Oil prices climbed for a third straight day as market concerns over supply risks in the Middle East grew, following Israel’s warning of potential retaliatory strikes on Iran after Tehran launched a missile barrage earlier this week.
West Texas Intermediate (WTI) crude approached $71 per barrel after rising nearly 3% in the previous two sessions, while Brent closed just under $74 per barrel. Israel has vowed retaliation, though US President Joe Biden has advised against attacking Iran’s nuclear facilities.
The ongoing conflict between Israel and Iran, including their regional proxies in Gaza, Lebanon, and Yemen, has captivated the global oil market. With the Middle East responsible for around a third of the world’s oil supply, traders are anxious that the escalation could disrupt energy production or block critical supply routes.

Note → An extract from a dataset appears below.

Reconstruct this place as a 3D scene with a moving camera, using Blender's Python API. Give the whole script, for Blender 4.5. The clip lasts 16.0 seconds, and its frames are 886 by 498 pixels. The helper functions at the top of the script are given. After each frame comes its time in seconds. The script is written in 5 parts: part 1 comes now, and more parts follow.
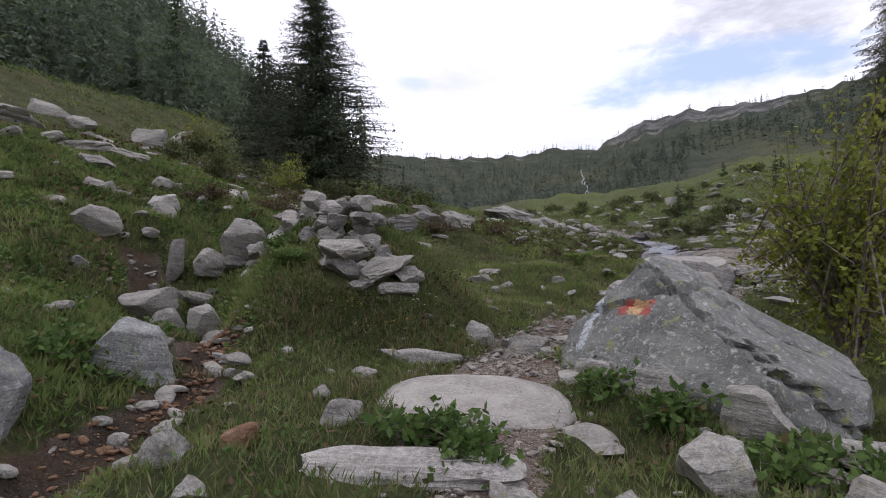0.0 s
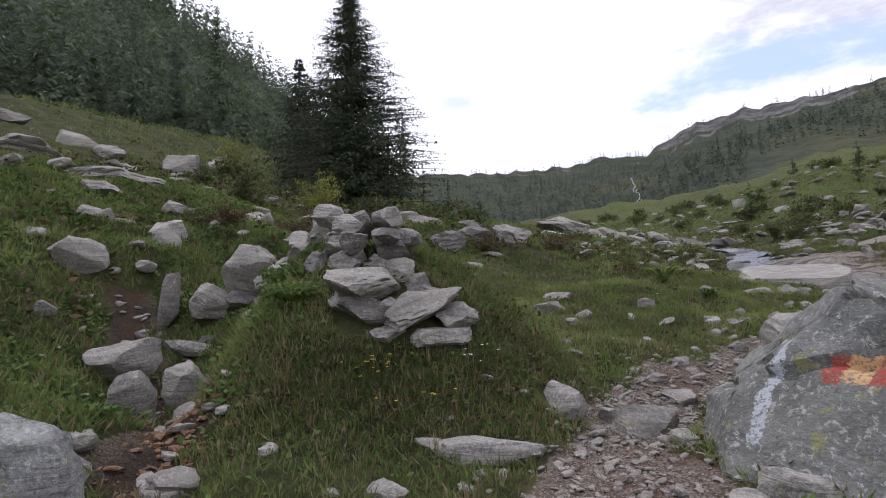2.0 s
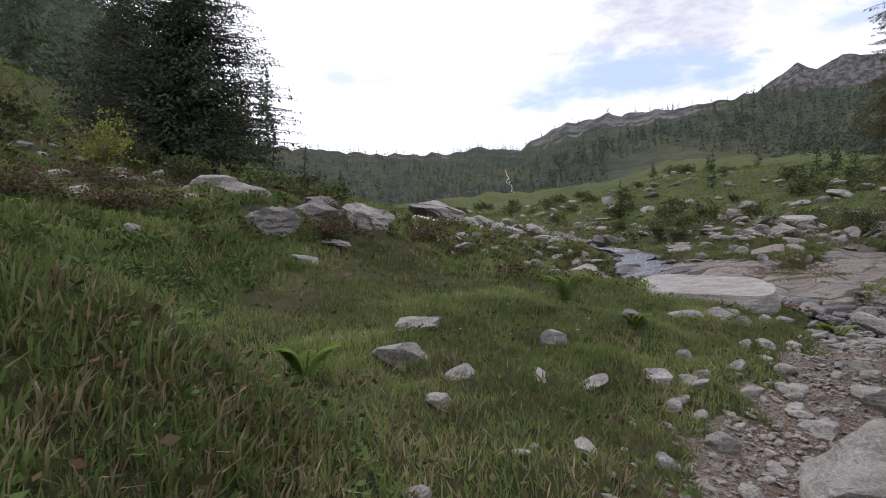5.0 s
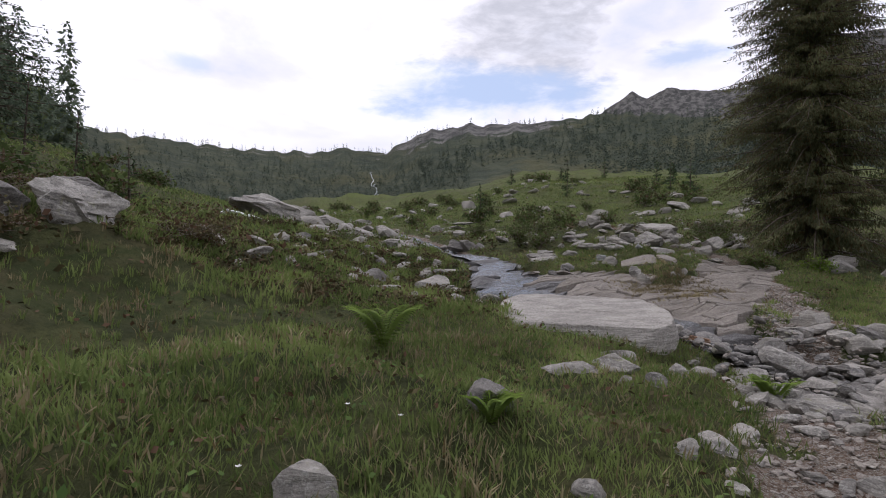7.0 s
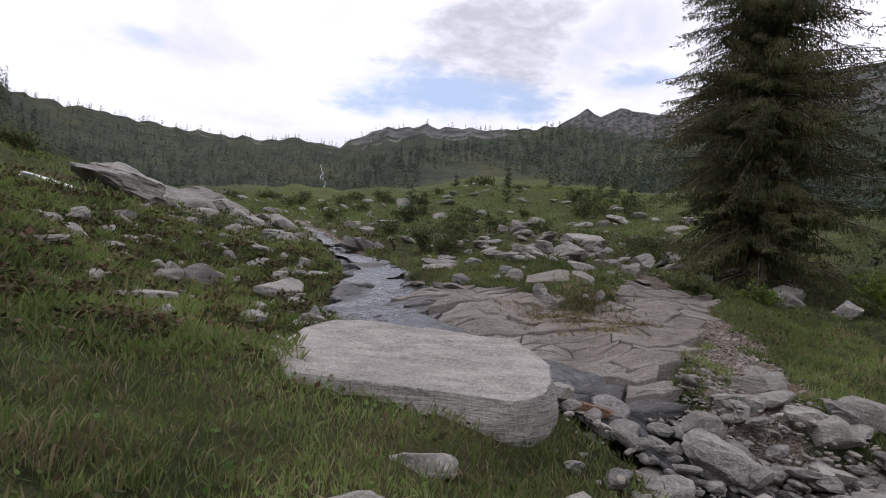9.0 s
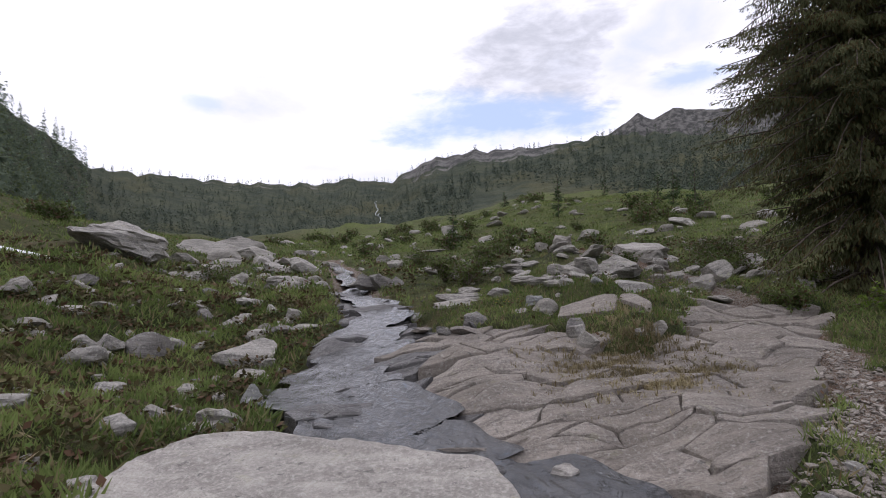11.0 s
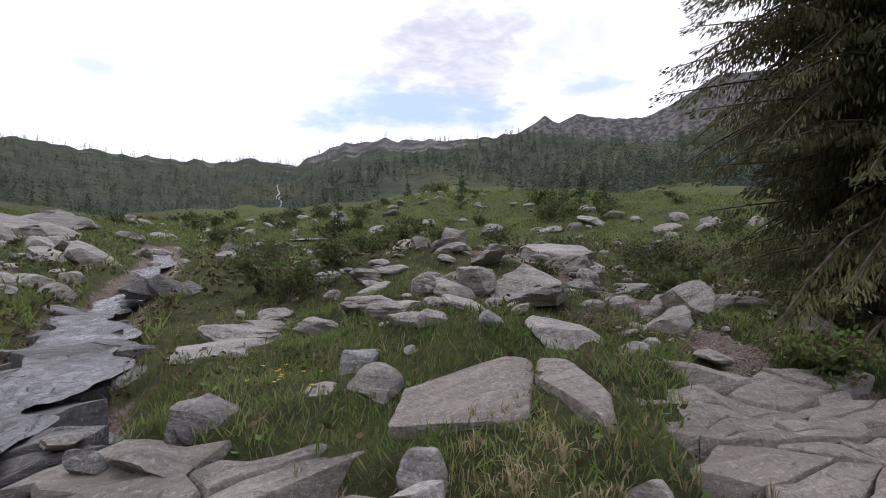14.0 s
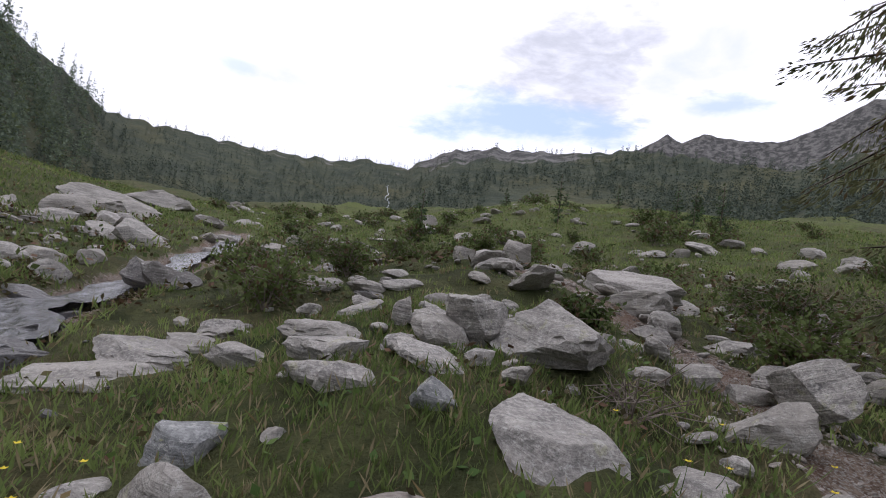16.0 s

Citigroup Inc. analysts estimated that a major Israeli strike on Iran’s oil-exporting infrastructure could remove 1.5 million barrels of daily supply from the market. A more targeted strike on smaller facilities could reduce output by 300,000 to 450,000 barrels.
Despite these tensions, there are signs of sufficient global supply. OPEC+ plans to restore some of its paused capacity starting in December, following a two-month delay. Additionally, US crude inventories saw an unexpected rise of 3.9 million barrels last week, marking the largest increase in five months, according to official data.